Published Nov 7, 2024
Kyra S. Lilien was appointed as an immigration judge to begin hearing cases in August 2023. Judge Lilien earned a Bachelor of Arts in 1996 from Smith College and a Juris Doctor in 2006 from the University of California, Berkeley School of Law. From 2021 to 2023, she was the director of immigration legal services at Jewish Family & Community Services – East Bay in Concord, California. From 2016 to 2021, she served as staff attorney at the U.S. Court of Appeals for the Ninth Circuit. From 2013 to 2016, she served as asylum officer and interim training officer at the San Francisco Asylum Office, U.S. Citizenship and Immigration Services (USCIS), Department of Homeland Security. From 2010 to 2013, she was the immigration program director at Centro Legal de la Raza in Oakland, California, where she represented noncitizens before EOIR and USCIS. From 2007 to 2010, she was an associate attorney at Kirkland & Ellis LLP in San Francisco, where she handled immigration cases on a pro bono basis. From 2006 to 2007, she was a research fellow on behalf of the University of California, Berkeley, War Crimes Studies Center at the International Criminal Court in The Hague. Judge Lilien is a member of the State Bar of California.
Detailed data on decisions by Judge Lilien were examined for the period covering fiscal years 2019 through 2024. During this period, court records show that Judge Lilien decided 130 asylum claims on their merits. Of these, she granted asylum for 99, granted 1 other types of relief, and denied relief to 30. Converted to percentage terms, Lilien denied 23.1 percent and granted 77.0 percent of asylum cases (including forms of relief other than asylum).
Figure 1 provides a comparison of Judge Lilien's denial rate each fiscal year over this recent period. (Rates for years with less than 25 decisions are not shown.)
Compared to Judge Lilien's denial rate of 23.1 percent, Immigration Court judges across the country denied 57.7 percent of asylum claims during this same period. Judges at the Concord Immigration Court where Judge Lilien decided these cases denied asylum 25.1 percent of the time. See Figure 2.
Judge Lilien's asylum grant and denial rates are compared with other judges serving on the same court in this table. Note that when an Immigration Judge serves on more than one court during the same period, separate Immigration Judge reports are created for any Court in which the judge rendered at least 100 asylum decisions.
Although denial rates are shaped by each Judge's judicial philosophy, denial rates are also shaped by other factors, such as the types of cases on the Judge's docket, the detained status of immigrant respondents, current immigration policies, and other factors beyond an individual Judge's control.

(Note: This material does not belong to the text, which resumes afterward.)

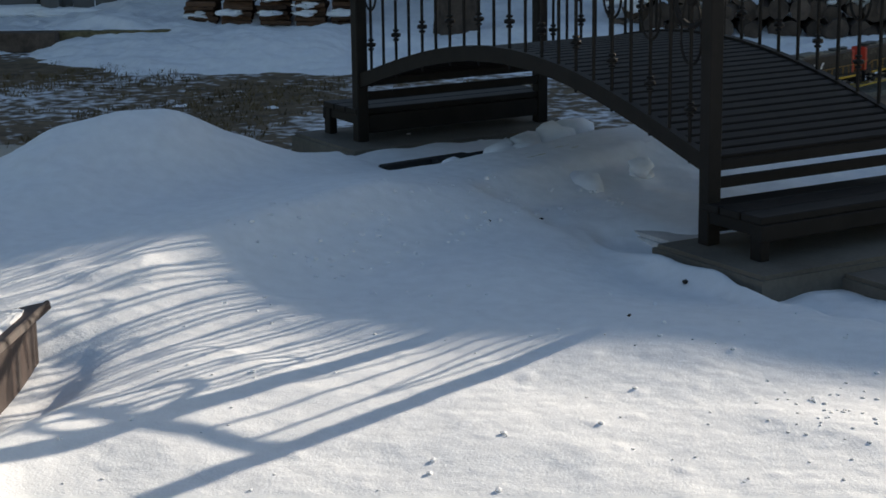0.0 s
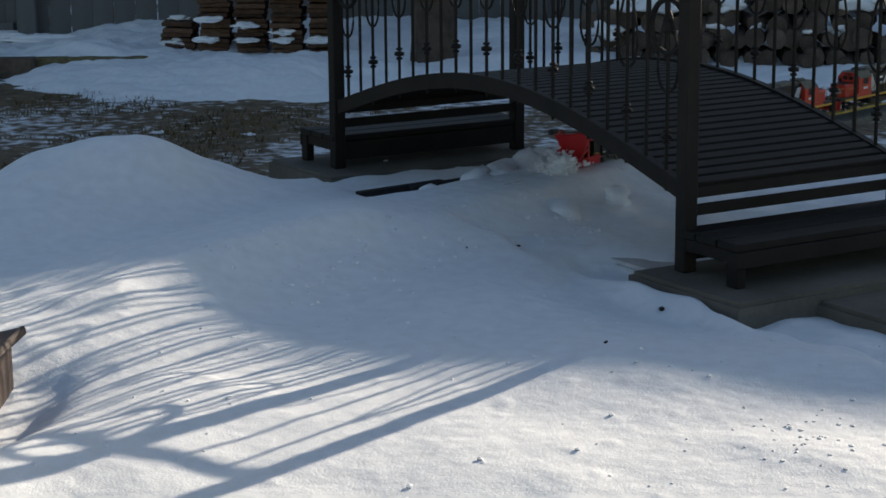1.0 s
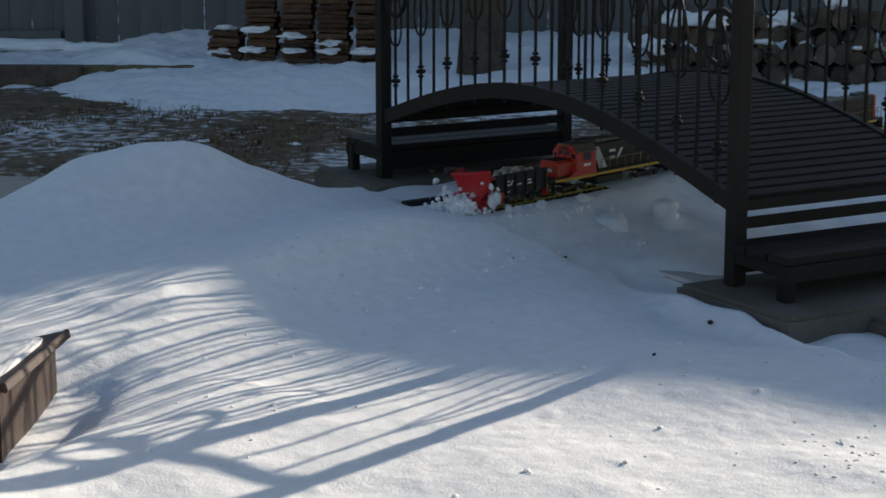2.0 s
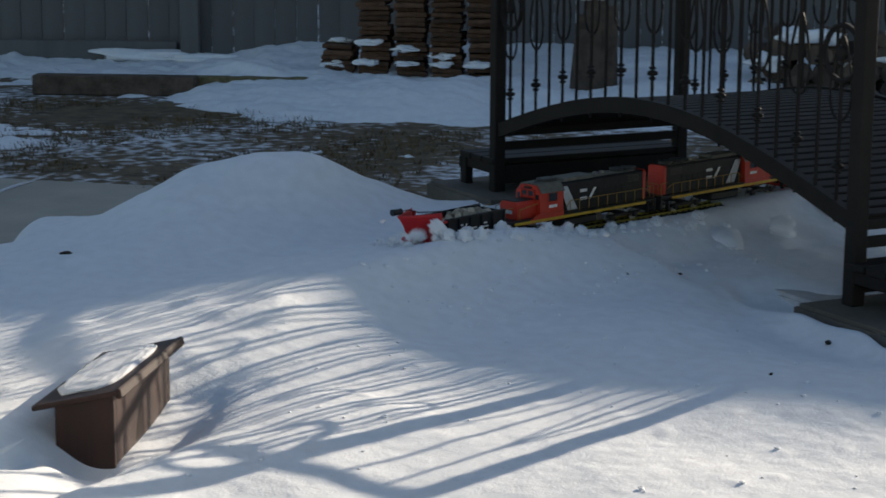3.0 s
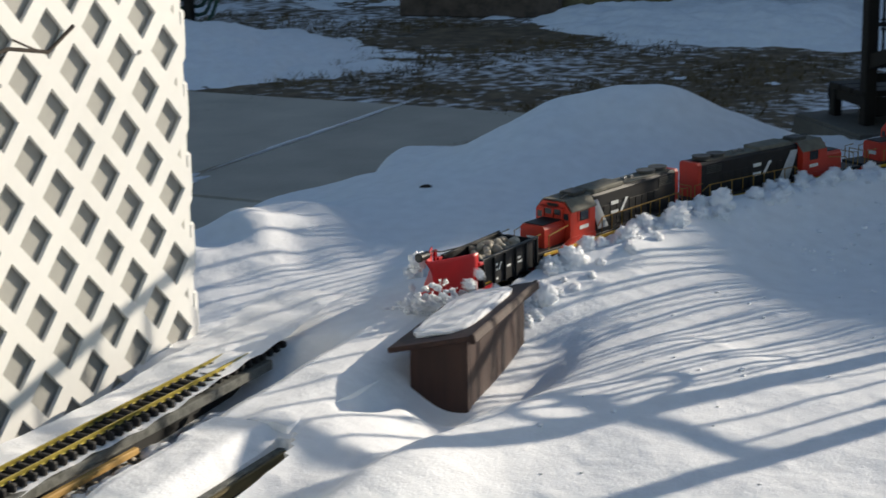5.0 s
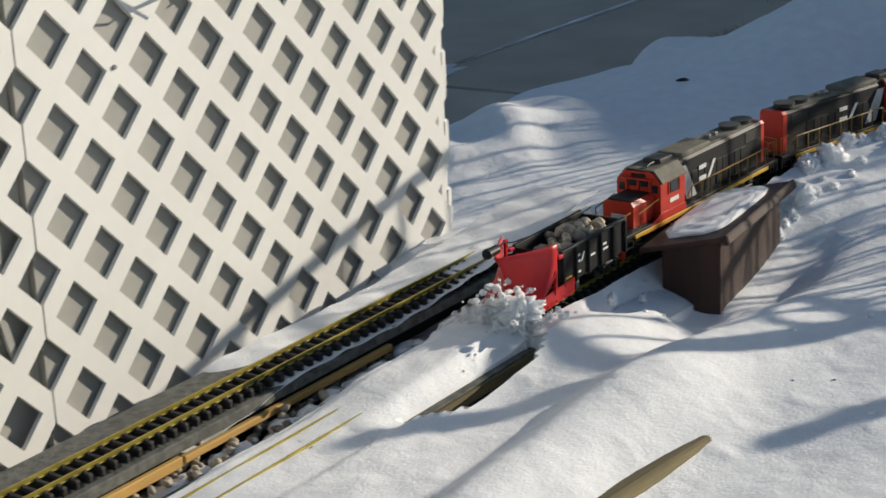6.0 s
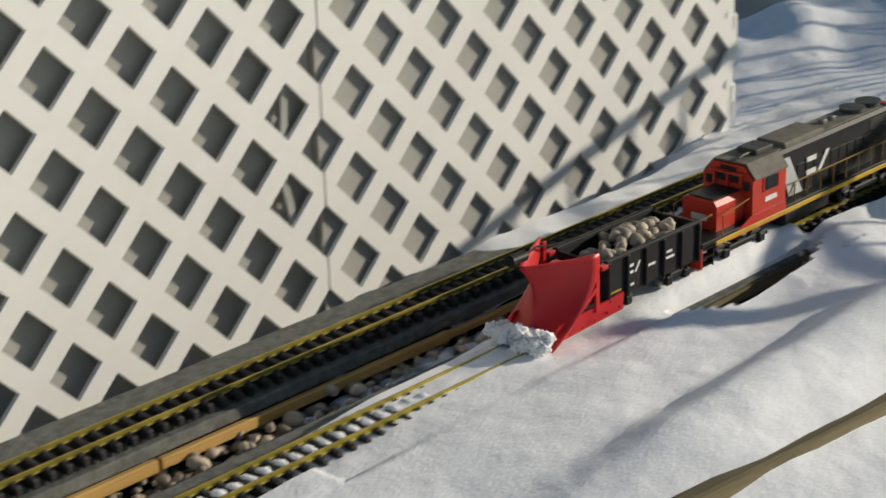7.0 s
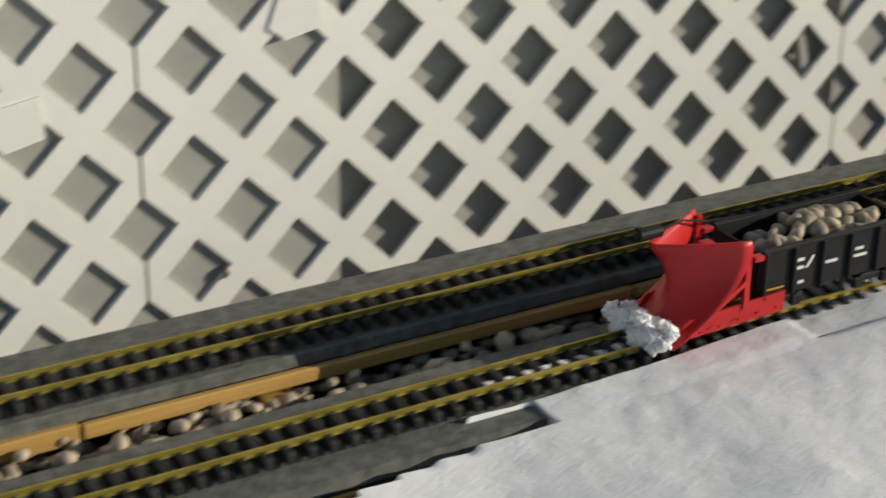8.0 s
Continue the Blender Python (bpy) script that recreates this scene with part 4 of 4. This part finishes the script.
    for y in (-1, 1):
        part("side_window", box(bmesh.new(), (0.026, 0.002, 0.02), (-0.115, y * 0.0492, 0.113)), GLASS, cab_ob)
        part("window_frame", box(bmesh.new(), (0.03, 0.0012, 0.024), (-0.115, y * 0.0489, 0.113)), BLACK_PAINT, cab_ob)
        part("number", box(bmesh.new(), (0.03, 0.001, 0.0085), (-0.115, y * 0.0495, 0.086)), WHITE_PAINT, cab_ob, "small white painted bar")
    for y, w in ((-0.037, 0.012), (0.037, 0.012), (-0.013, 0.017), (0.013, 0.017)):
        part("front_window", box(bmesh.new(), (0.002, w, 0.015), (-0.1625, y, 0.126 if abs(y) < 0.02 else 0.116)), GLASS, cab_ob)
    part("number_board", box(bmesh.new(), (0.003, 0.03, 0.006), (-0.163, 0, 0.141)), BLACK_PAINT, cab_ob)
    for y in (-1, 1):
        skirt = prism(bmesh.new(), [(-0.222, 0.044), (-0.076, 0.044), (-0.076, 0.068), (-0.17, 0.068)], -0.001, 0.001, "y")
        part("cab_skirt", skirt, ORANGE_RED, cab_ob, m=pose(0, y * 0.0505, 0))
        for x in (-0.135, -0.097):
            part("window_post", box(bmesh.new(), (0.003, 0.003, 0.026), (x, y * 0.0492, 0.113), bevel=0.0006), ORANGE_RED, cab_ob)
    part("window_visor", box(bmesh.new(), (0.012, 0.066, 0.003), (-0.167, 0, 0.1355), bevel=0.001), ORANGE_RED, cab_ob)
    for y in (-0.026, 0.0, 0.026):
        part("window_post", box(bmesh.new(), (0.005, 0.005, 0.024), (-0.1635, y, 0.123), bevel=0.0006), ORANGE_RED, cab_ob)
    nose = prism(bmesh.new(), [(-0.034, 0.058), (0.034, 0.058), (0.034, 0.1), (0.028, 0.108), (-0.028, 0.108), (-0.034, 0.1)], -0.232, -0.1622, "x")
    nose_ob = part("nose", nose, ORANGE_RED, t, "orange-red short nose")
    part("nose_top", box(bmesh.new(), (0.062, 0.05, 0.002), (-0.197, 0, 0.1095)), BLACK_PAINT, nose_ob)
    part("nose_mark", box(bmesh.new(), (0.001, 0.03, 0.01), (-0.2327, 0, 0.078)), LIGHT_GREY, nose_ob)
    for x, red in ((-0.286, True), (0.286, False)):
        part("pilot", box(bmesh.new(), (0.006, 0.1, 0.036), (x, 0, 0.032), bevel=0.001), ORANGE_RED if red else BLACK_PAINT, t)
        part("coupler", box(box(bmesh.new(), (0.03, 0.01, 0.01), (x * 1.06, 0, 0.03), bevel=0.002), (0.012, 0.018, 0.012), (x * 1.1, 0, 0.03), bevel=0.003), BLACK_PAINT, t)
        for y in (-0.044, 0.044):
            steps = bmesh.new()
            for z in (0.018, 0.032, 0.046):
                box(steps, (0.026, 0.012, 0.002), (x * 0.95, y, z))
            for dx in (-0.014, 0.014):
                box(steps, (0.002, 0.012, 0.04), (x * 0.95 + dx, y, 0.034))
            part("steps", steps, BLACK_PAINT, t)
            rail_b = tube(bmesh.new(), [(x * 0.99, y, 0.03), (x * 0.99, y, 0.096), (x * 0.9, y, 0.098)], 0.0014, 5)
            part("grab_rail", rail_b, RAILING, t, "dull ochre grab rail")
        part("end_rail", tube(bmesh.new(), [(x * 0.985, -0.03, 0.058), (x * 0.985, -0.03, 0.093), (x * 0.985, 0.03, 0.093), (x * 0.985, 0.03, 0.058)], 0.0013, 5), RAILING, t)
    for y in (-0.0485, 0.0485):
        b = tube(bmesh.new(), [(-0.065, y, 0.075), (-0.05, y, 0.093), (0.24, y, 0.093), (0.262, y, 0.08)], 0.0013, 5)
        hr = part("handrail", b, RAILING, t, "thin ochre handrail")
        for i in range(9):
            part("stanchion", rod(bmesh.new(), (-0.05 + 0.036 * i, y, 0.056), (-0.05 + 0.036 * i, y, 0.093), 0.0013, sides=5), RAILING, hr)
        part("handrail", tube(bmesh.new(), [(-0.235, y, 0.058), (-0.235, y, 0.09), (-0.17, y, 0.1)], 0.0013, 5), RAILING, t)
    part("fuel_tank", box(bmesh.new(), (0.13, 0.08, 0.028), (0.0, 0, 0.027), bevel=0.006), BLACK_PAINT, t)
    for x in (-0.17, 0.17):
        bogie(t, x, (-0.045, 0.045), 0.13)
    return t


plough = plough_car()
first = locomotive()
first.scale = (1.17, 1.02, 1.02)
locos = [first] + [copy_thing(first, pose(0, 0, 0)) for _ in range(2)]
tagged(locos[0], "leading model diesel locomotive, sunlit orange-red cab and black hood")
tagged(locos[1], "second model diesel locomotive running hood first, red hood end")
tagged(locos[2], "third model diesel locomotive with red cab and black hood")
FACING = (0, 180, 0)

# ---- snow that the plough throws aside ----
rng = random.Random(17)
cover = []
s = COVER_FROM
while s < COVER_TO:
    for d0, d1 in ((-0.08, 0.0), (0.0, 0.08)):
        mid, ang = on_line(s + 0.035, -(d0 + d1) / 2)
        b, n = bmesh.new(), 6
        grid = []
        for i in range(n + 1):
            row = []
            for j in range(n + 1):
                off = d0 + (d1 - d0) * j / n
                p = on_line(s + 0.07 * i / n, -off)[0]
                lip = 0.0008 - 0.003 * step(0.066, 0.08, abs(off))
                row.append(b.verts.new((p.x - mid.x, p.y - mid.y, surface(p.x, p.y) + lip)))
            grid.append(row)
        for i in range(n):
            for j in range(n):
                b.faces.new((grid[i][j], grid[i][j + 1], grid[i + 1][j + 1], grid[i + 1][j]))
        edge = [grid[i][0] for i in range(n + 1)] + [grid[n][j] for j in range(1, n + 1)] + [grid[i][n] for i in range(n - 1, -1, -1)] + [grid[0][j] for j in range(n - 1, 0, -1)]
        high = [b.verts.new(v.co) for v in edge]
        low = [b.verts.new((v.co.x * 0.98, v.co.y * 0.98, -0.086 + 0.01 * noise.noise(v.co * 40))) for v in edge]
        for i in range(len(edge)):
            j = (i + 1) % len(edge)
            b.faces.new((high[j], high[i], low[i], low[j]))
        b.faces.new(low)
        bmesh.ops.recalc_face_normals(b, faces=b.faces)
        ob = tagged(part("snow_slab", b, SNOW, m=pose(mid.x, mid.y, 0), smooth=False), "slab of snow over the rails, pressed aside by the plough", "snow", group="snow lying on the line")
        for f in ob.data.polygons[: n * n]:
            f.use_smooth = True
        cover.append((ob, mid, ang, reached(s), 1 if d0 >= 0 else -1, s))
    s += 0.07
CLODS = [mesh_of("snow_clod", lump(bmesh.new(), 0.02, stretch=(1.2, 1, 0.85), seed=i + 70, rough=0.5, sub=4, freq=3.2), CHUNK, True) for i in range(6)]
clods = []
for i in range(298):
    s = 0.9 + 3.2 * (i / 298) ** 0.9
    ob = tagged(part("snow_clod", CLODS[i % 6], CHUNK), "lump of snow thrown up by the plough", "snow", group="clods of ploughed snow")
    k = rng.choice((0.2, 0.3, 0.4, 0.55, 0.9)) * rng.uniform(0.8, 1.2) * (0.6 if s < 1.3 else 1.5 if s < 2.5 else 1.0)
    ob.scale = (k, k, k)
    clods.append((ob, s, rng.uniform(-0.06, 0.06), 1 if rng.random() < 0.72 else -1, rng.uniform(0.085, 0.19), rng.uniform(0.02, 0.09), rng.uniform(0, 360)))
wave = thing("snow_wave", "rolling clump of loose snow pushed before the plough", "snow")
for i in range(230):
    x, y = rng.gauss(-0.02, 0.034), rng.gauss(-0.02, 0.05)
    part("clod", CLODS[i % 6], CHUNK, wave, m=pose(x, y, rng.uniform(-0.01, 0.085) * max(0.15, 1 - abs(y + 0.02) * 7), rng.uniform(0, 360), 0, rng.uniform(0, 360)) @ Matrix.Scale(rng.choice((0.06, 0.09, 0.13, 0.2, 0.3)), 4))
for i, (x, y, z, k) in enumerate(((-0.012, -0.01, 0.0, 0.042), (-0.02, -0.05, 0.02, 0.032), (0.0, 0.045, 0.0, 0.03))):
    part("core", lump(bmesh.new(), k, (x, y, z), (0.8, 1.5, 0.9), seed=33 + i, rough=0.7, sub=5, freq=3.6), CHUNK, wave, smooth=True)
scoop = thing("snow_scoop", "small clump of snow riding on the plough's edge", "snow")
for i in range(22):
    part("clod", CLODS[i % 6], CHUNK, scoop, m=pose(-0.012 + 0.014 * math.sin(i * 2.0), -0.052 + 0.0045 * i, 0.012 + 0.011 * math.sin(i * 1.3), 50 * i, 0, 70 * i) @ Matrix.Scale(0.5 + 0.2 * math.sin(3 * i), 4))


def motions():
    """Everything that moves: the train, and the snow that it ploughs."""
    times = [i * 0.2 for i in range(41)]
    walk(plough, [(t, along(t, 0.27, 0.08)) for t in times])
    walk(scoop, [(t, along(t, 0.0, 0.02)) for t in times])
    for i, loco in enumerate(locos):
        walk(loco, [(t, along(t, 0.727 + 0.7 * i, 0.19) @ pose(0, 0, 0, 0, 0, FACING[i])) for t in times])
    rest = along(5.95, -0.01, 0.02) @ pose(0, -0.115, -0.07, 12, 0, 0)
    walk(wave, [(t, along(t, 0.005, 0.02) @ pose(0, 0, 0.004 * math.sin(9 * t), 14 * math.sin(5 * t), 10 * math.cos(4 * t), 0)) for t in times if t < 6.3] + [(6.5, rest), (8.0, rest)])
    for ob, mid, ang, hit, side, s in cover:
        home = pose(mid.x, mid.y, 0)
        back_dir, out = Vector((math.cos(ang), math.sin(ang), 0)), Vector((math.sin(ang), -math.cos(ang), 0)) * side
        deep = 0.05 + 0.03 * min(1.0, max(0.0, (s - 1.0) / 1.2))
        aside = Matrix.Translation(Vector((mid.x, mid.y, -deep)) - back_dir * 0.02 + out * 0.1)
        rows = [(0.0, home), (hit - 0.04, home), (hit + 0.08, aside), (8.0, aside)]
        walk(ob, [(t, m) for i, (t, m) in enumerate(rows) if i in (0, 3) or 0.05 < t < 7.9])
    for ob, s, d, side, far, high, turn in clods:
        a, ang = on_line(s, d)
        hit = reached(s)
        k = ob.scale[0]
        b, _ = on_line(s - 0.05, -side * far)
        c, _ = on_line(s - 0.03, -side * far * 0.6)
        low = Vector((a.x, a.y, -0.075))
        mid = Vector((c.x, c.y, -0.02 + high))
        end = Vector((b.x, b.y, max(-0.09, surface(b.x, b.y)) + 0.003 * k - 0.004))
        rows = [(0.0, low, 0), (hit - 0.03, low, 0), (hit + 0.1, mid, 60), (hit + 0.26, end, 110), (8.0, end, 110)]
        walk(ob, [(t, Matrix.Translation(p) @ pose(0, 0, 0, q, q * 0.5, turn)) for i, (t, p, q) in enumerate(rows) if i in (0, 4) or 0.05 < t < 7.9])


motions()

For example, TRAC has previously found that legal representation and the nationality of the asylum seeker are just two factors that appear to impact asylum decision outcomes.
The composition of cases may differ significantly between Immigration Courts in the country. Within a single Court when cases are randomly assigned to judges sitting on that Court, each Judge should have roughly a similar composition of cases given a sufficient number of asylum cases. Then variations in asylum decisions among Judges on the same Immigration Court would appear to reflect, at least in part, the judicial philosophy that the Judge brings to the bench. However, if judges within a Court are assigned to specialized dockets or hearing locations, then case compositions are likely to continue to differ and can contribute to differences in asylum denial rates.
When asylum seekers are not represented by an attorney, almost all of them (77%) are denied asylum. In contrast, a significantly higher proportion of represented asylum seekers are successful. In the case of Judge Lilien, 0.8% were not represented by an attorney. See Figure 3. For the nation as a whole, about 16.4% of asylum seekers are not represented.
Asylum seekers are a diverse group. Over one hundred different nationalities had at least one hundred individuals claiming asylum decided during this period. As might be expected, immigration courts located in different parts of the country tend to have proportionately larger shares from some countries than from others. And, given the required legal grounds for a successful asylum claim, asylum seekers from some nations tend to be more successful than others.
The largest group of asylum seekers appearing before Judge Lilien came from India. Individuals from this country made up 57.7% of her caseload. Other nationalities in descending order of frequency appearing before Judge Lilien were: Mexico (10.0%), Guatemala (4.6%), Afghanistan (3.8%), Armenia (3.8%). See Figure 4.
In the nation as a whole during this same period, major nationalities of asylum seekers, in descending order of frequency, were El Salvador (14.0%), Guatemala (13.2%), Honduras (12.4%), Mexico (8.2%), China (6.1%), India (5.4%), Venezuela (4.0%), Ecuador (3.7%), Nicaragua (3.5%), Colombia (2.9%), Cuba (2.6%), Brazil (2.6%), Russia (2.4%).